Furthermore, certain thought leaders looked at bitcoin as this vast shared database, storing one version of the truth. They then thought about how the banking system works with all its information held in silo’s, with one bank having to reconcile their information with another bank’s information about a contract. Then said, “maybe bitcoin” and the idea of sharing the same ledger is the real value of bitcoin. Bitcoin eliminates post-event reconciliation as the ledger is updated constantly, and there is only one version of truth regardless of what that truth is.

Distributed Computing

But when you look at bitcoin, you think, “well couldn’t it do a bit more than just move an asset from A to B?” When a transaction is confirmed, everyone’s piece of bitcoin software automatically updates the transaction ledger. Everyone’s hard drive essentially computes some instructions such as ‘move two bitcoins from username one to username two.

One magnificent idea was to extend what we ask everyone’s hard drive to do in the network. So, rather than just asking everyone’s computer to move two bitcoins from username one to username two, it can run a program that does something. This is the world of smart contracts or distributed applications – these programs are distributed because they run on everyone’s computer in the network, not on a central server.

In conclusion, I hope this article has given you a guided tour of the mechanics and significance of the bitcoin payment system.

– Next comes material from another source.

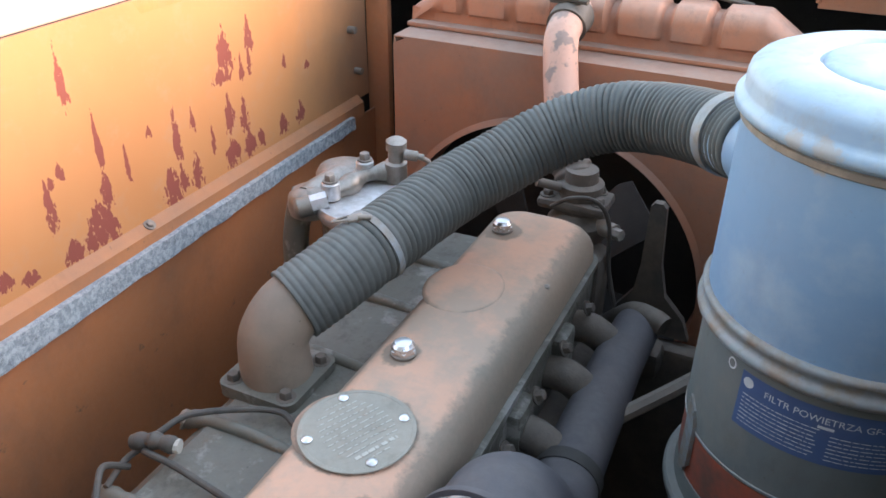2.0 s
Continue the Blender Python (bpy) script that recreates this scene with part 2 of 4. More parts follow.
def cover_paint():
    """Pinkish worn enamel on the valve cover under brown dust, with oily olive grime round the nuts and the plate, and
    sides toned dark for grime and shade.
    """
    m, nt, p = tree("valve_cover_enamel")
    geo = nt.nodes.new("ShaderNodeNewGeometry")
    sep = nt.nodes.new("ShaderNodeSeparateXYZ")
    link(nt, geo.outputs["Position"], sep.inputs[0])
    x, y = sep.outputs["X"], sep.outputs["Y"]
    ragged = noise_at(nt, 34, 6, 0.7)
    total = None
    for cx, cy, r in ((-0.017, 0.772, 0.042), (0.02, 0.74, 0.022), (-0.032, 1.066, 0.024), (-0.036, 1.408, 0.03), (-0.012, 0.925, 0.067), (0.055, 0.83, 0.02)):
        a = math_node(nt, "POWER", math_node(nt, "SUBTRACT", x, cx), 2.0)
        b = math_node(nt, "POWER", math_node(nt, "SUBTRACT", y, cy), 2.0)
        blob = math_node(nt, "SUBTRACT", r, math_node(nt, "POWER", math_node(nt, "ADD", a, b), 0.5))
        total = blob if total is None else math_node(nt, "MAXIMUM", total, blob)
    total = math_node(nt, "ADD", total, math_node(nt, "MULTIPLY", math_node(nt, "SUBTRACT", ragged, 0.5), 0.035))
    grime = math_node(nt, "MULTIPLY", ramp(nt, total, -0.002, 0.002), 0.75)
    # Side grime and side shade, put into the colour by how faces turn.
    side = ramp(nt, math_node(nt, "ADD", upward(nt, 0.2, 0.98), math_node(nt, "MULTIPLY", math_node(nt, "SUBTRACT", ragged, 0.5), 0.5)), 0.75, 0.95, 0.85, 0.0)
    dusty = ramp(nt, math_node(nt, "ADD", noise_at(nt, 6.5, 6, 0.7, w=4.0), ramp(nt, y, 0.85, 1.2, -0.05, 0.015)), 0.44, 0.58, 0.0, 0.75)
    shoulder = ramp(nt, math_node(nt, "ADD", x, math_node(nt, "MULTIPLY", math_node(nt, "SUBTRACT", ragged, 0.5), 0.06)), 0.058, 0.072, 0.0, 0.8)
    grime = math_node(nt, "MAXIMUM", grime, shoulder)
    tone = mix(nt, dusty, (0.55, 0.305, 0.20), (0.31, 0.25, 0.19))
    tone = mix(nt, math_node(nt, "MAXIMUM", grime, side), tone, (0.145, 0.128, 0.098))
    fine = noise_at(nt, 130, 3, 0.6)
    tone = mix(nt, math_node(nt, "MULTIPLY", fine, 0.3), tone, (0.4, 0.31, 0.24))
    link(nt, tone, p.inputs["Base Color"])
    p.inputs["Roughness"].default_value = 0.62
    p.inputs["Specular IOR Level"].default_value = 0.35
    bump(nt, p, math_node(nt, "ADD", math_node(nt, "MULTIPLY", fine, 0.4), grime), 0.4, 0.0008)
    return m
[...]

As such it should be treated with care as it has potential to offer more social benefits than the internet. If the internet helped with communication and connecting the world, the invention of decentralised payment systems help with financial inclusion and reducing the costs of financial services which benefits everyone.

But beyond that, a system to create a shared, tamperproof record, is a paradigm shift for companies, industries, governments and humanity. The irony of bitcoin was that blockchain was a means to an end. Now, on reflection, blockchain is the end in itself, but what blockchain offers is almost immeasurable in scope.